Steve Irwin: In Memoriam

The sudden and tragic death of environmentalist/pop-culture star Steve Irwin has left a void in the hearts of naturalists, urbanites and statesmen alike. Australian Prime Minister John Howard stated, “Australia has lost a wonderful and colorful son,” after learning that the gregarious ambassador passed away after a fatal encounter with a Bull Ray in the Great Barrier Reef. The Crocodile Hunter’s enthusiasm, intimate handling of deadly creatures and liberal use of Australian slang garnered enough attention that his Animal Planet show aired in 120 countries, leading to a starring role in a major motion picture and to numerous cameo appearances in other films. The omnipresent star of Animal Planet’s most successful show, Irwin is often credited with the very survival of the Discovery Channel’s once-fledgling network. Irwin’s death has been portrayed around the world as just another tragic end to one of humanity’s vibrant characters, but the world community has lost much more than a positive personality in his death.

Amidst a period of environmentally motivated anxiety due to global warming, Steve Irwin’s passing marks the end of organism-focused conservation in mainstream media. Gone are the days when Discovery Channel audiences marveled at exotic creatures through the lenses of journalists and naturalists for hours on end, as can-we-survive a disaster programming pervades the major time-slots. The mainstream focus of conservation has completely shifted from ecosystem preservation to “let my grandchildren survive” apocalypse planning. Even the Animal Planet has moved away from wildlife documentary, featuring reality programming that takes us into the precarious lives of domestic pets. While the occasional “wild animal” program makes an appearance on the network, these shows are mostly negligible in its conservation efforts, as in the show Most Extreme which depicts infantile vignettes of only the most unusual characteristics in nature. It’s not as if consumers are unreceptive to wildlife documentaries, as Animal Planet’s critically acclaimed summer success, Meerkat Manor, demonstrated. Nevertheless, “wild” programming has become fewer and further in between.

Pioneers of wildlife preservation, namely the producers of programs like Wild Discovery and people like Jacques Cousteau and Jack Hannah, fought hard to bring the appreciation of nature into living rooms worldwide. Unfortunately, these attempts only inspired lukewarm responses in popular culture. It was Steve Irwin’s charm and insatiable passion that brought wildlife conservation to the forefront of popular environmentalism in the late 1990’s through the millennium. Playful but vigorously purposeful, Irwin greeted Americans in their homes as an entertainer and also as a guardian of nature. He reminded us that much more existed beyond our limestone and steel habitats. Irwin pushed harder than his forbearers, constantly reminding his viewers that land had to be preserved and pollution avoided to protect humanity’s only tangible treasure. Along with the naturalists that came before him, he tried to teach us to conserve not just for our sake, but also for the future of all the ecosystems around us.
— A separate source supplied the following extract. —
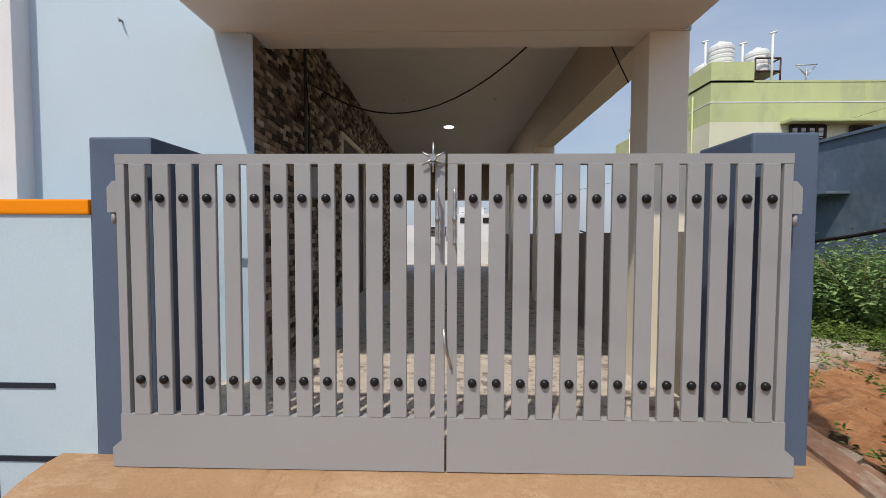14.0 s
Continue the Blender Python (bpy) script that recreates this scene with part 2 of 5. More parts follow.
TILE = cladding_material("stone_cladding", False)
TILE_FAR = cladding_material("stone_cladding_far", True)


def fade_material():
    """A print that fades from teal through lilac to maroon along the banner."""
    m = material("faded_banner_print", (0.5, 0.4, 0.45), 0.5, 0.2, 20, 0.0, 4.0)
    n, l = m.node_tree.nodes, m.node_tree.links
    geo = n.new("ShaderNodeNewGeometry")
    dot = n.new("ShaderNodeVectorMath")
    dot.operation = "DOT_PRODUCT"
    dot.inputs[1].default_value = (0.88, -0.47, 0.0)
    l.new(geo.outputs["Position"], dot.inputs[0])
    reach = n.new("ShaderNodeMapRange")
    reach.inputs["From Min"].default_value, reach.inputs["From Max"].default_value = 5.50, 6.05
    l.new(dot.outputs["Value"], reach.inputs["Value"])
    ramp = n.new("ShaderNodeValToRGB")
    shades = ((0.0, (0.60, 0.55, 0.22)), (0.16, (0.10, 0.30, 0.42)), (0.42, (0.52, 0.50, 0.58)), (0.68, (0.58, 0.24, 0.34)), (1.0, (0.34, 0.06, 0.09)))
    while len(ramp.color_ramp.elements) < 5:
        ramp.color_ramp.elements.new(0.5)
    for e, (pos, c) in zip(ramp.color_ramp.elements, shades):
        e.position, e.color = pos, (*c, 1)
    l.new(reach.outputs["Result"], ramp.inputs["Fac"])
    for node in list(n):
        if node.bl_idname == "ShaderNodeVectorMath" and node.operation == "SCALE":
            l.new(ramp.outputs["Color"], node.inputs[0])
    return m


PRINT_FADE = fade_material()


def glass_material(name, tint):
    m = bpy.data.materials.new(name)
    m.use_nodes = True
    b = m.node_tree.nodes["Principled BSDF"]
    b.inputs["Base Color"].default_value = (*tint, 1)
    b.inputs["Roughness"].default_value = 0.03
    b.inputs["IOR"].default_value = 1.30
    b.inputs["Transmission Weight"].default_value = 1.0
    return m


GLASS = glass_material("tinted_glass", (0.60, 0.64, 0.63))
# near-black colour that stands in for the unlit depth of the rooms
ROOM_SHADE = material("room_shade", (0.010, 0.010, 0.011), 0.9, 0.3, 20, 0.0, 3.0)
BAR = material("grille_paint", (0.70, 0.70, 0.69), 0.5, 0.15, 40, 0.0, 5.0)


def glow_material(name, colour, strength):
    m = bpy.data.materials.new(name)
    m.use_nodes = True
    b = m.node_tree.nodes["Principled BSDF"]
    b.inputs["Emission Color"].default_value = (*colour, 1)
    b.inputs["Emission Strength"].default_value = strength
    return m


SPOT_GLOW = glow_material("warm_spot_lens", (1.0, 0.80, 0.52), 0.8)
PANEL_GLOW = glow_material("white_lamp_lens", (1.0, 0.97, 0.90), 6.0)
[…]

This consciousness and appreciation of the natural world would have helped us avoid the ecological disasters we are faced with today. Has the wild lost its value to society? Must we be confronted with our own peril to raise a brow? It has truly become the sad reality that an ex-Vice President had to slap the issue of impending doom onto the faces of Americans to bring environmental issues to the forefront of mainstream culture. Time will tell if Steve Irwin left an indelible mark on the conservation habits of society, but it is already fair to say he made one of the most valiant efforts toward preservation in the history of mankind.

The Crocodile Hunter was different. Steve Irwin had his very own scrub python at the age of six. At nine, he handled crocodiles. In the prime of his career he purchased tracts of land in Australia, Vanuatu, Fiji and the United States just to preserve them. Finally, at the age of 44, he leaves us as the last larger-than-life crusader for the wild.